Journal de l'année Édition 2001 2001Éd. 2001

Peu à peu, c'est un véritable soulèvement qui éclate dans les territoires occupés, une nouvelle intifada. Mais, à la différence de 1987, les jets de pierre des chebab (adolescents) sont désormais relayés par les tirs des policiers palestiniens et ceux, moins précis, de quelques groupes armés désignés sous le nom de Tanzim et dirigés par Marwan Barghouti. La répression israélienne n'en est que plus ferme. Tsahal (l'armée israélienne) tire sur la foule à balles réelles, fait donner les chars et les hélicoptères de combat. À l'intérieur de l'État hébreu, les Israéliens arabes qui se solidarisent avec les Palestiniens des territoires meurent sous les balles de leur propre armée. Des tireurs israéliens embusqués reçoivent l'ordre de viser tout « malfaiteur palestinien âgé de plus de douze ans » ; ils ne s'en privent pas. Les Palestiniens répliquent comme ils le peuvent, en attaquant les colons ou, par la colère de la foule, en lynchant deux réservistes de Tsahal après deux semaines de crise.

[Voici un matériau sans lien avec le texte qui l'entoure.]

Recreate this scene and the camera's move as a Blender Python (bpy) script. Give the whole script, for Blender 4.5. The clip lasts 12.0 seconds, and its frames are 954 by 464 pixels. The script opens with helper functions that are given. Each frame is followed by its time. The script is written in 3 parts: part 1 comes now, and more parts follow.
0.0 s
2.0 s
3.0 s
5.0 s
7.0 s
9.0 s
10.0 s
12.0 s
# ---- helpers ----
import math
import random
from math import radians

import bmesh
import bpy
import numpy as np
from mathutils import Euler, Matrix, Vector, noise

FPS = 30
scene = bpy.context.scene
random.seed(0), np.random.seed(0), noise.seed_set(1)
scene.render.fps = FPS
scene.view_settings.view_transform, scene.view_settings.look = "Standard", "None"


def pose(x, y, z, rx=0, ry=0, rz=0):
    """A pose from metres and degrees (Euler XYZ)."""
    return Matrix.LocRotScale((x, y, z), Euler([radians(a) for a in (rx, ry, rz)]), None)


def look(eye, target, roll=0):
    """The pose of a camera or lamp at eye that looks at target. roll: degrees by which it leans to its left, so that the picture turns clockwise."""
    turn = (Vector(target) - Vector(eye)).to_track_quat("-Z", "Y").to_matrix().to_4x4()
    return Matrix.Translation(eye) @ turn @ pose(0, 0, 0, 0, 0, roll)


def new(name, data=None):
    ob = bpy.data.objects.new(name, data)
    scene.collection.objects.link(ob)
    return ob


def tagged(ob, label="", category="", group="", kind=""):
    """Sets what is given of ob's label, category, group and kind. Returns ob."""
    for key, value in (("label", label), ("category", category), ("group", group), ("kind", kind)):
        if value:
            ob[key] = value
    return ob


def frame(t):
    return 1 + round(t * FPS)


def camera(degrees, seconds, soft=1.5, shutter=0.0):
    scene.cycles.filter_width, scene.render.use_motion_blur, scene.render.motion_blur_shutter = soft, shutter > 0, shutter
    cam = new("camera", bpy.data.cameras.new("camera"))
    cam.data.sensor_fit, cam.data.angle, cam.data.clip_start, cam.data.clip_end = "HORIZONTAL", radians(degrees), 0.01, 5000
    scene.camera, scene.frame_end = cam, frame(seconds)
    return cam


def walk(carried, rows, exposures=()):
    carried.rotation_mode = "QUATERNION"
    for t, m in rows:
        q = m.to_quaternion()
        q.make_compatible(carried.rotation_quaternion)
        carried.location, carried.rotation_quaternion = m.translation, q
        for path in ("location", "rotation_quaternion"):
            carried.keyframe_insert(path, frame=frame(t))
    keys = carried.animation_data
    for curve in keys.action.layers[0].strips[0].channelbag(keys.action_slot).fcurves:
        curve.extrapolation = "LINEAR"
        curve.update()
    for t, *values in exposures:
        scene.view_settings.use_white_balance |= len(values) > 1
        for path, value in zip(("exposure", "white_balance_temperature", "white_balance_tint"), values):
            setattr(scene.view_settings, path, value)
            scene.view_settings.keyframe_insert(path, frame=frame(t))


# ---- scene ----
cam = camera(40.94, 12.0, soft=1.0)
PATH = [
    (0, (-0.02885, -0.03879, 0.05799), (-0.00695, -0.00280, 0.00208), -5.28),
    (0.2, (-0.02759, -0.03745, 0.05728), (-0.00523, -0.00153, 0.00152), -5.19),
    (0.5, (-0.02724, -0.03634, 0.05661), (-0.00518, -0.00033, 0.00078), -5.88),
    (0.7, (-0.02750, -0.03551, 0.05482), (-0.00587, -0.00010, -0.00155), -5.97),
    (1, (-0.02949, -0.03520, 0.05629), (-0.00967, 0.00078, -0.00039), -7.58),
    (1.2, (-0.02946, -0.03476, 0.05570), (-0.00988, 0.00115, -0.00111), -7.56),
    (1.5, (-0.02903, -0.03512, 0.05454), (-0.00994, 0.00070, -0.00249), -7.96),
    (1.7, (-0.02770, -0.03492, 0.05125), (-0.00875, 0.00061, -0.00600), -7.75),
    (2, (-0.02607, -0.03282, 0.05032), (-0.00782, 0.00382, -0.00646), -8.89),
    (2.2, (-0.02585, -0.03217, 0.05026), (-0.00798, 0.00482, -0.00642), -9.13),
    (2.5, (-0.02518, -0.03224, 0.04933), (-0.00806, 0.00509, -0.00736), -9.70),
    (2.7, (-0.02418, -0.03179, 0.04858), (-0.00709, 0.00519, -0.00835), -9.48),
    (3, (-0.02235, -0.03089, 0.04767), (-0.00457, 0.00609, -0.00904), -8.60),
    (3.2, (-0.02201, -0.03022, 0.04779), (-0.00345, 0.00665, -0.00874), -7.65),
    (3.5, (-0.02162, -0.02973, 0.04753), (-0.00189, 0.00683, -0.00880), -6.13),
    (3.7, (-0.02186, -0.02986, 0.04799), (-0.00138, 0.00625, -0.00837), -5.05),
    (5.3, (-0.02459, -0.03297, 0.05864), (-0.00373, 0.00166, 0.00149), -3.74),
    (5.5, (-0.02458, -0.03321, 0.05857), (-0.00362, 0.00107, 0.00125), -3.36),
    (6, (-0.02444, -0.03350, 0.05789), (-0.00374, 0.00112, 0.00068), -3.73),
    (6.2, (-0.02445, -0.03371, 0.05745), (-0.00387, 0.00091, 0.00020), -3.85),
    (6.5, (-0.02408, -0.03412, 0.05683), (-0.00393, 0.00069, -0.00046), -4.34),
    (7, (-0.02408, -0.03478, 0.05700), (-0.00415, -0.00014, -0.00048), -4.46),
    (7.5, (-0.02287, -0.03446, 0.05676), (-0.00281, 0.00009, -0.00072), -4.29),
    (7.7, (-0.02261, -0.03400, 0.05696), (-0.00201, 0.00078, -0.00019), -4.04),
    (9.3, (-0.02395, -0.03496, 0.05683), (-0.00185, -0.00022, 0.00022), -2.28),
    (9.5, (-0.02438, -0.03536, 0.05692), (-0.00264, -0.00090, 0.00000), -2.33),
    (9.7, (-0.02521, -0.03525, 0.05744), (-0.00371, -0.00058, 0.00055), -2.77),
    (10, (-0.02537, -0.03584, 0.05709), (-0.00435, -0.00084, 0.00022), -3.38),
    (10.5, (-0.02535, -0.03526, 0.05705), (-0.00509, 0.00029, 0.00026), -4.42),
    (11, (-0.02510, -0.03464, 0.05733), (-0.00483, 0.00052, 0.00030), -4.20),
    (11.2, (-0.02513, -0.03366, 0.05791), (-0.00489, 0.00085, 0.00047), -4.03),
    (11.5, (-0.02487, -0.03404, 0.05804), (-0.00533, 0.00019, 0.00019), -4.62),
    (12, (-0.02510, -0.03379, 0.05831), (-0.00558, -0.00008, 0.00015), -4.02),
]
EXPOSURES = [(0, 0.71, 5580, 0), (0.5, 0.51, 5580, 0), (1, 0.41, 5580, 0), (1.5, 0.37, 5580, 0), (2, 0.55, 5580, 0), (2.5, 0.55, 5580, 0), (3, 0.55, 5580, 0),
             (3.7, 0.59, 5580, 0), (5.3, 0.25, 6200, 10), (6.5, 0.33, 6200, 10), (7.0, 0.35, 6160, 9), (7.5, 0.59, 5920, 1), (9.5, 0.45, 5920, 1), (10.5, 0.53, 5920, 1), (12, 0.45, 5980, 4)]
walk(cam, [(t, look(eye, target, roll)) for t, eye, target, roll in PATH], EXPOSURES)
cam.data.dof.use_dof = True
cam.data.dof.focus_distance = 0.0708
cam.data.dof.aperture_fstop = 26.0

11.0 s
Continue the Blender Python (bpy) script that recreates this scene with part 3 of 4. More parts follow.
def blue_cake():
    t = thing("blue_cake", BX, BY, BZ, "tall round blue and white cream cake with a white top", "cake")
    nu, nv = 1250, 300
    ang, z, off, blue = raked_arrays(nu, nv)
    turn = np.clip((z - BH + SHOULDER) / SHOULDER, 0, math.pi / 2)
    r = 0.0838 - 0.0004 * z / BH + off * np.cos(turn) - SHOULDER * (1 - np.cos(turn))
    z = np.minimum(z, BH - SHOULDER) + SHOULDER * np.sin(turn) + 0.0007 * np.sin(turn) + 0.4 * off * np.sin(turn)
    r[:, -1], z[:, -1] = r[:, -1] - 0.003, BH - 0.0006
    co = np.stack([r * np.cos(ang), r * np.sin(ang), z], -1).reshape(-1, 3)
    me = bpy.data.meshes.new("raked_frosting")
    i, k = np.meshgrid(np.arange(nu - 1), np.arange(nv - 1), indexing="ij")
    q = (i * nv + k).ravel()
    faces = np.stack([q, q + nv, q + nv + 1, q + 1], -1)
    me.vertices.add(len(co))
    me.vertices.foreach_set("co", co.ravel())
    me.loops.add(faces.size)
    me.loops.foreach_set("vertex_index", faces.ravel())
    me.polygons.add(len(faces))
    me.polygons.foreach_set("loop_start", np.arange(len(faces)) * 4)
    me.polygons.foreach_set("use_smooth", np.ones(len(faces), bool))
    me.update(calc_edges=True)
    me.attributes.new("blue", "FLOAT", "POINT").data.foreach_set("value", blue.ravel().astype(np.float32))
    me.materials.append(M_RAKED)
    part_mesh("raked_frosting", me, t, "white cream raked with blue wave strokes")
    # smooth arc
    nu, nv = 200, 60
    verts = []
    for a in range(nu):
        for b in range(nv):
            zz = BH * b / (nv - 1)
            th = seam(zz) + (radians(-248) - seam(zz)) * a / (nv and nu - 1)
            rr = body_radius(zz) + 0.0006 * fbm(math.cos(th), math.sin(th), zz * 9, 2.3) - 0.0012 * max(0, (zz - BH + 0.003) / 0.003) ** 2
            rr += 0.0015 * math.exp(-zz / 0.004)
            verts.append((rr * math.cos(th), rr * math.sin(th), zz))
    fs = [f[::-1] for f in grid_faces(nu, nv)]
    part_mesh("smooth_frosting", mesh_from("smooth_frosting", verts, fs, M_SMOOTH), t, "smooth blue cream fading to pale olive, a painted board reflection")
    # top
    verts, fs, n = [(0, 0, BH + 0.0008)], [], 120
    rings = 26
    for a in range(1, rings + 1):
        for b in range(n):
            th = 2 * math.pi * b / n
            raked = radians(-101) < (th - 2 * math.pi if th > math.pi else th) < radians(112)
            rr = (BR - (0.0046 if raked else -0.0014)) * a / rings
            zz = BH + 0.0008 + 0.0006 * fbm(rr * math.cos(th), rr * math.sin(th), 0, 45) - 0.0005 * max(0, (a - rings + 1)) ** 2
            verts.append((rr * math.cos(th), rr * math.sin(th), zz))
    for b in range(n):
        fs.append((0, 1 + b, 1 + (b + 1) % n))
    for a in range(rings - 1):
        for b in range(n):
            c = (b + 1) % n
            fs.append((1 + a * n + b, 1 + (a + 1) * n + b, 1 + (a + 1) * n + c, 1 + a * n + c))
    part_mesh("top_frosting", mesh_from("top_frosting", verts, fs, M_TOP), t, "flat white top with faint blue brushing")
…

Celle-ci atteint son paroxysme dans la soirée du 20 au 21 novembre. En représailles à un attentat palestinien contre un bus scolaire israélien, les hélicoptères et les navires de Tsahal bombardent la bande de Gaza deux heures durant, visant des objectifs stratégiques (siège de la police, QG de l'Autorité palestinienne...), mais n'épargnant pas les habitations. Bilan physique, au terme de cet épisode, de deux mois d'engrenage violent : 280 morts, dont une immense majorité (250) sont palestiniens. Bilan diplomatique : le processus d'Oslo est à nouveau au point mort. Pire : il est privé d'un de ses médiateurs privilégiés, puisque l'Égypte a décidé, comme elle l'a annoncé lors du sommet arabe du Caire en octobre, de geler ses relations diplomatiques avec Israël. De quoi, en somme, s'interroger sur la validité d'un processus de paix qui, en se fondant sur un rapport de force par trop déséquilibré, semble devoir ne jamais parvenir à satisfaire aucune des parties.

Benjamin Bibas

« Un usage disproportionné de la force »

Dans le monde entier, la répression israélienne a fait l'objet d'une réprobation unanime. Les pays arabes, réunis au Caire à la fin octobre, ont parlé de « massacre collectif » des Palestiniens. La Commission des droits de l'homme des Nations unies a condamné Israël pour son « usage disproportionné de la force contre des civils innocents et désarmés », n'hésitant pas à qualifier l'attitude des forces israéliennes contre la population palestinienne de « crime de guerre ». Même la diplomatie américaine, peu suspecte d'entretenir des relations complices avec les Palestiniens, a parlé, au sujet des bombardements de Gaza, d'un « usage excessif de la force ». Afin d'éviter qu'une telle violence ne se renouvelle, Israéliens et Palestiniens ont convenu de mettre en place, avec les États-Unis et en collaboration avec le secrétariat général de l'ONU, une « commission chargée d'enquêter sur les événements » et d'en établir, à terme, les responsabilités.